- **The exercise**
Print all of the lines exactly. Any picture among them stays out.
+-------+
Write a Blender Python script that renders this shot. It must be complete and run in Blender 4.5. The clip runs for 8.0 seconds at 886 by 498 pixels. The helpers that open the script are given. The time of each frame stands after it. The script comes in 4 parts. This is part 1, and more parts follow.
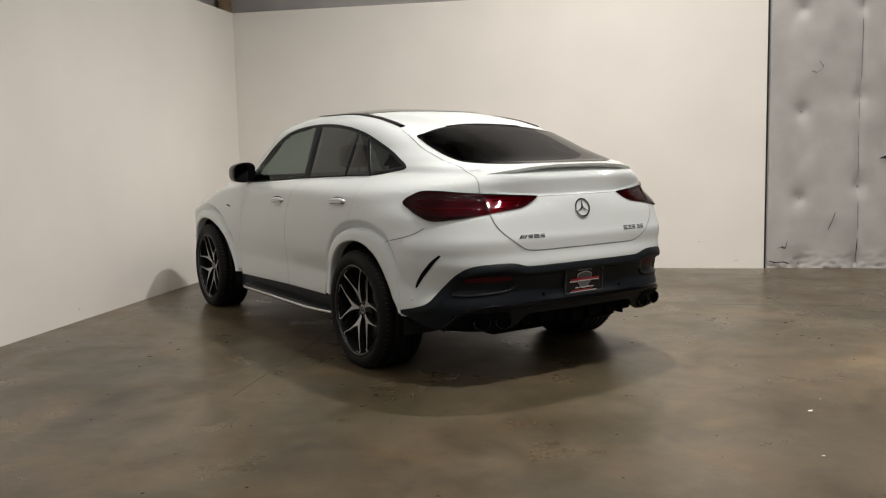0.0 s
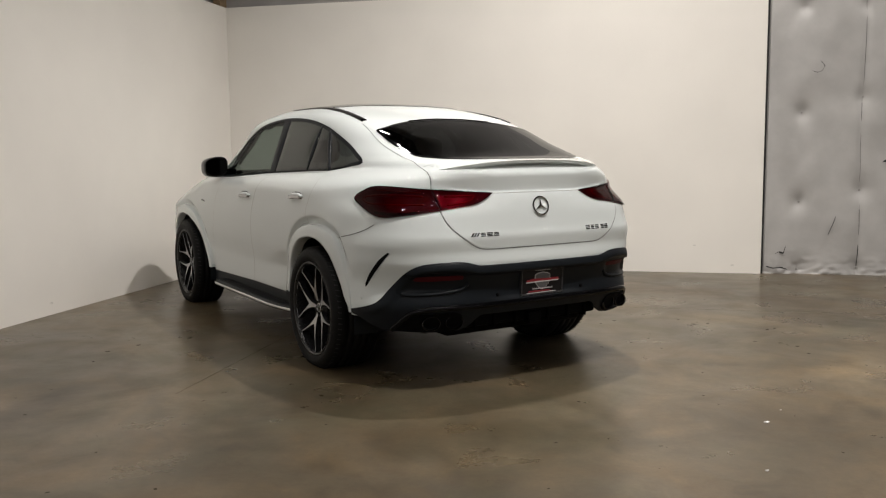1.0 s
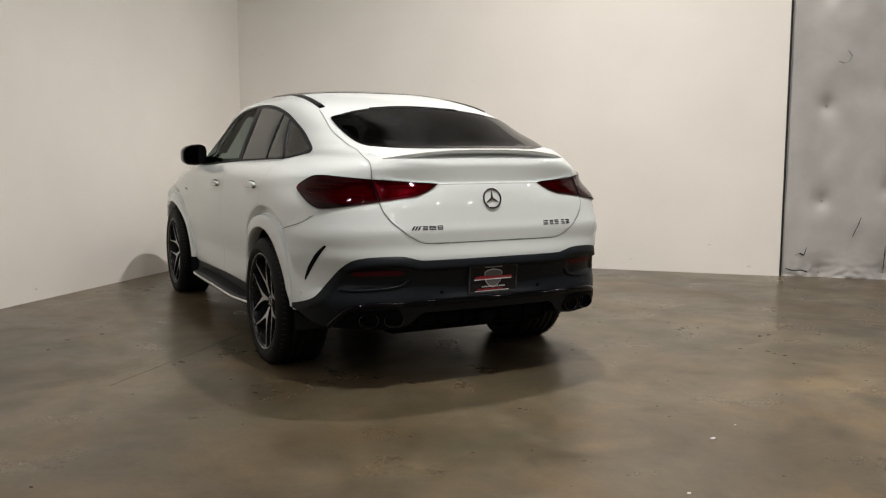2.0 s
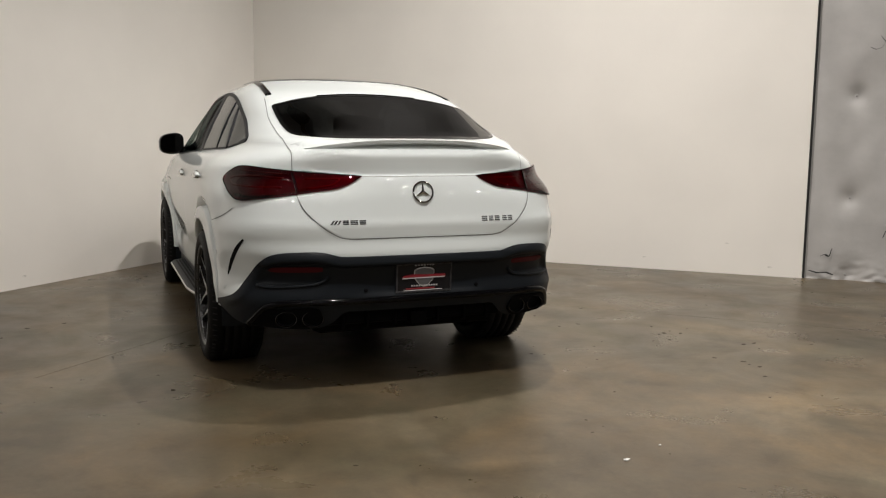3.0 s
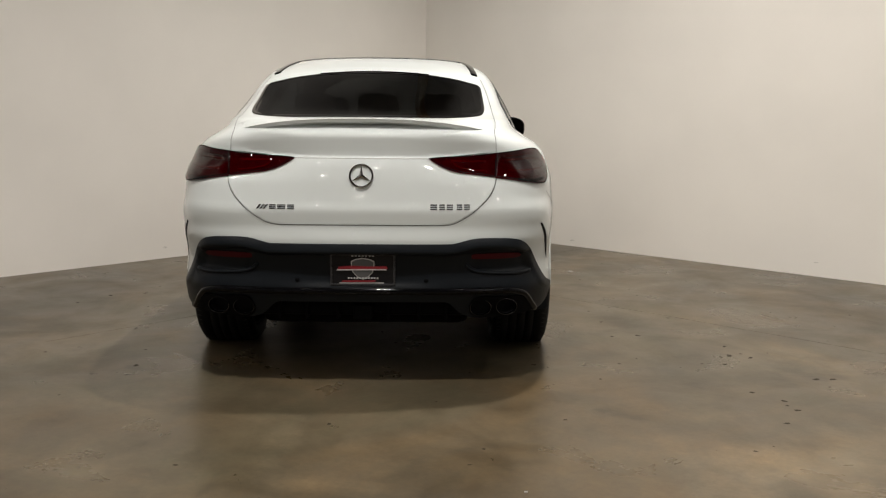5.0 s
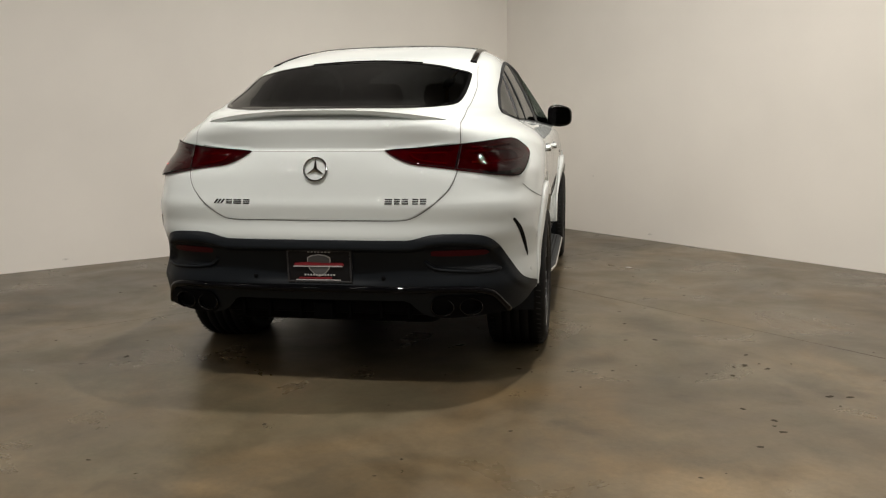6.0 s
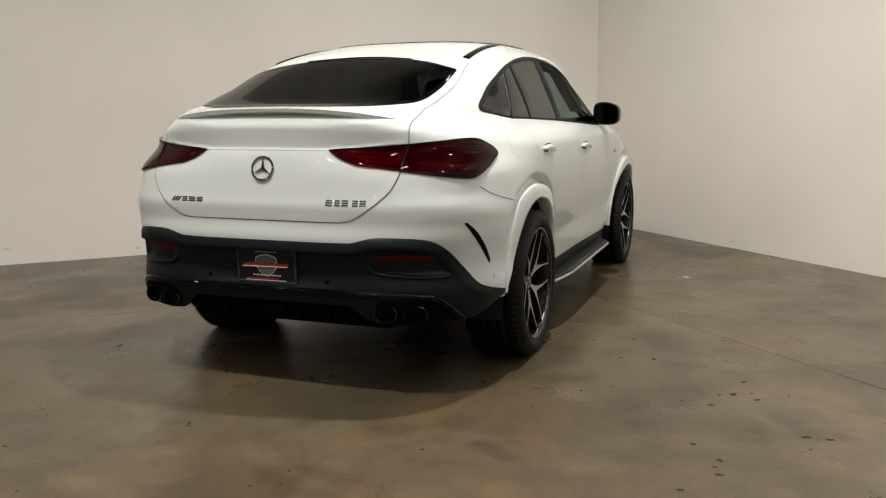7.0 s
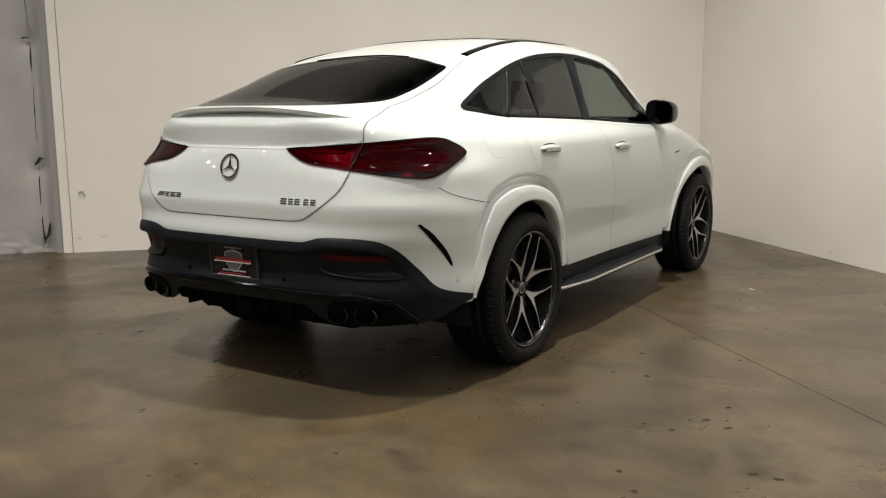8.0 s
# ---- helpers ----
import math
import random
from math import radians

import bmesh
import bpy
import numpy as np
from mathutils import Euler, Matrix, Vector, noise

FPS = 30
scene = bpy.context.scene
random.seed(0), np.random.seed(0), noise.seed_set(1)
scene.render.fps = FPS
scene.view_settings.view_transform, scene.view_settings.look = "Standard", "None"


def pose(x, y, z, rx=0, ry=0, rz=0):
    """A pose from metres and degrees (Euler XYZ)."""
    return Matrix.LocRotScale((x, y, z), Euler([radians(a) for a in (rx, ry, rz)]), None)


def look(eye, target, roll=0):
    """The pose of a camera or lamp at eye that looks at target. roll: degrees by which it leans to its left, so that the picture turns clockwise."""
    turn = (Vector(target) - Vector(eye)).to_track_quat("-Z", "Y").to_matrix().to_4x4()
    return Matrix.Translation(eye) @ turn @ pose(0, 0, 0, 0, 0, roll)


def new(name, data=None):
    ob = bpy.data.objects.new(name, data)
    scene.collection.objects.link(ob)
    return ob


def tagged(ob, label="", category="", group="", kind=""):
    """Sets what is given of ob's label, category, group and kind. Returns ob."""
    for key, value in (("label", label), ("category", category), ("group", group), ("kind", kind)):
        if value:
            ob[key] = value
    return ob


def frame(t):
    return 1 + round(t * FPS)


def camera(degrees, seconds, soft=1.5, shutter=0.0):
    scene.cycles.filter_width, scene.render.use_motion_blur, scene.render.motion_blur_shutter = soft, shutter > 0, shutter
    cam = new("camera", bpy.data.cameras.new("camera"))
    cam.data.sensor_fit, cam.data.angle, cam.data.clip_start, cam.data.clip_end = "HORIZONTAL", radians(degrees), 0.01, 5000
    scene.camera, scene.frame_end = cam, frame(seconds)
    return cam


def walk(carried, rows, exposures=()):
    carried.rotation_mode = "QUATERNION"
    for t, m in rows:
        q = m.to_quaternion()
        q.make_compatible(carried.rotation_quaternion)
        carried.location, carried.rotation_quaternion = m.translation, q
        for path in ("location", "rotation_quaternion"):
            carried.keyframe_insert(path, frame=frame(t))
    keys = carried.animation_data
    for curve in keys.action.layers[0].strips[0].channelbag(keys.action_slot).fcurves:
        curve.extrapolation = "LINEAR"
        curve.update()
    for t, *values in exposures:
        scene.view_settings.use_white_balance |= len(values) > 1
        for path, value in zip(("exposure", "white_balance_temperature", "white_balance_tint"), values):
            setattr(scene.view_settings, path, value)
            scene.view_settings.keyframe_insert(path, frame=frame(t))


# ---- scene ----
cam = camera(54.2, 8.0, 1.2)
PATH = [
    (0, (0.902, -5.996, 1.375), (0.525, -4.045, 1.151), -1.3),
    (0.5, (1.081, -5.912, 1.353), (0.675, -3.966, 1.134), -1.1),
    (1, (1.292, -5.75, 1.327), (0.853, -3.811, 1.108), -0.6),
    (2.5, (2.171, -5.086, 1.289), (1.51, -3.214, 1.048), 0.3),
    (3, (2.501, -4.811, 1.295), (1.752, -2.974, 1.042), 0.5),
    (3.5, (2.872, -4.504, 1.285), (1.98, -2.735, 1.018), 0.8),
    (4, (3.207, -4.153, 1.267), (2.147, -2.479, 0.995), 1.1),
    (5.5, (3.994, -3.055, 1.276), (2.517, -1.741, 0.975), -0.1),
    (6, (4.207, -2.626, 1.27), (2.617, -1.454, 0.959), -0.6),
    (6.5, (4.399, -2.169, 1.27), (2.706, -1.152, 0.954), -0.5),
    (7, (4.55, -1.699, 1.278), (2.765, -0.855, 0.959), -0.4),
    (7.5, (4.667, -1.225, 1.285), (2.802, -0.579, 0.958), -0.8),
    (8, (4.776, -0.765, 1.277), (2.857, -0.302, 0.955), -0.4),
]
walk(cam, [(t, look(eye, target, roll)) for t, eye, target, roll in PATH],
     [(0, 0.11, 6320, 12), (4.1, 0.07, 6320, 12), (5.4, 0.03, 6480, 11), (8, 0.15, 6500, 10)])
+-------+
- **Result**
Write a Blender Python script that renders this shot. It must be complete and run in Blender 4.5. The clip runs for 8.0 seconds at 886 by 498 pixels. The helpers that open the script are given. The time of each frame stands after it. The script comes in 4 parts. This is part 1, and more parts follow.
0.0 s
1.0 s
2.0 s
3.0 s
5.0 s
6.0 s
7.0 s
8.0 s
# ---- helpers ----
import math
import random
from math import radians

import bmesh
import bpy
import numpy as np
from mathutils import Euler, Matrix, Vector, noise

FPS = 30
scene = bpy.context.scene
random.seed(0), np.random.seed(0), noise.seed_set(1)
scene.render.fps = FPS
scene.view_settings.view_transform, scene.view_settings.look = "Standard", "None"


def pose(x, y, z, rx=0, ry=0, rz=0):
    """A pose from metres and degrees (Euler XYZ)."""
    return Matrix.LocRotScale((x, y, z), Euler([radians(a) for a in (rx, ry, rz)]), None)


def look(eye, target, roll=0):
    """The pose of a camera or lamp at eye that looks at target. roll: degrees by which it leans to its left, so that the picture turns clockwise."""
    turn = (Vector(target) - Vector(eye)).to_track_quat("-Z", "Y").to_matrix().to_4x4()
    return Matrix.Translation(eye) @ turn @ pose(0, 0, 0, 0, 0, roll)


def new(name, data=None):
    ob = bpy.data.objects.new(name, data)
    scene.collection.objects.link(ob)
    return ob


def tagged(ob, label="", category="", group="", kind=""):
    """Sets what is given of ob's label, category, group and kind. Returns ob."""
    for key, value in (("label", label), ("category", category), ("group", group), ("kind", kind)):
        if value:
            ob[key] = value
    return ob


def frame(t):
    return 1 + round(t * FPS)


def camera(degrees, seconds, soft=1.5, shutter=0.0):
    scene.cycles.filter_width, scene.render.use_motion_blur, scene.render.motion_blur_shutter = soft, shutter > 0, shutter
    cam = new("camera", bpy.data.cameras.new("camera"))
    cam.data.sensor_fit, cam.data.angle, cam.data.clip_start, cam.data.clip_end = "HORIZONTAL", radians(degrees), 0.01, 5000
    scene.camera, scene.frame_end = cam, frame(seconds)
    return cam


def walk(carried, rows, exposures=()):
    carried.rotation_mode = "QUATERNION"
    for t, m in rows:
        q = m.to_quaternion()
        q.make_compatible(carried.rotation_quaternion)
        carried.location, carried.rotation_quaternion = m.translation, q
        for path in ("location", "rotation_quaternion"):
            carried.keyframe_insert(path, frame=frame(t))
    keys = carried.animation_data
    for curve in keys.action.layers[0].strips[0].channelbag(keys.action_slot).fcurves:
        curve.extrapolation = "LINEAR"
        curve.update()
    for t, *values in exposures:
        scene.view_settings.use_white_balance |= len(values) > 1
        for path, value in zip(("exposure", "white_balance_temperature", "white_balance_tint"), values):
            setattr(scene.view_settings, path, value)
            scene.view_settings.keyframe_insert(path, frame=frame(t))


# ---- scene ----
cam = camera(54.2, 8.0, 1.2)
PATH = [
    (0, (0.902, -5.996, 1.375), (0.525, -4.045, 1.151), -1.3),
    (0.5, (1.081, -5.912, 1.353), (0.675, -3.966, 1.134), -1.1),
    (1, (1.292, -5.75, 1.327), (0.853, -3.811, 1.108), -0.6),
    (2.5, (2.171, -5.086, 1.289), (1.51, -3.214, 1.048), 0.3),
    (3, (2.501, -4.811, 1.295), (1.752, -2.974, 1.042), 0.5),
    (3.5, (2.872, -4.504, 1.285), (1.98, -2.735, 1.018), 0.8),
    (4, (3.207, -4.153, 1.267), (2.147, -2.479, 0.995), 1.1),
    (5.5, (3.994, -3.055, 1.276), (2.517, -1.741, 0.975), -0.1),
    (6, (4.207, -2.626, 1.27), (2.617, -1.454, 0.959), -0.6),
    (6.5, (4.399, -2.169, 1.27), (2.706, -1.152, 0.954), -0.5),
    (7, (4.55, -1.699, 1.278), (2.765, -0.855, 0.959), -0.4),
    (7.5, (4.667, -1.225, 1.285), (2.802, -0.579, 0.958), -0.8),
    (8, (4.776, -0.765, 1.277), (2.857, -0.302, 0.955), -0.4),
]
walk(cam, [(t, look(eye, target, roll)) for t, eye, target, roll in PATH],
     [(0, 0.11, 6320, 12), (4.1, 0.07, 6320, 12), (5.4, 0.03, 6480, 11), (8, 0.15, 6500, 10)])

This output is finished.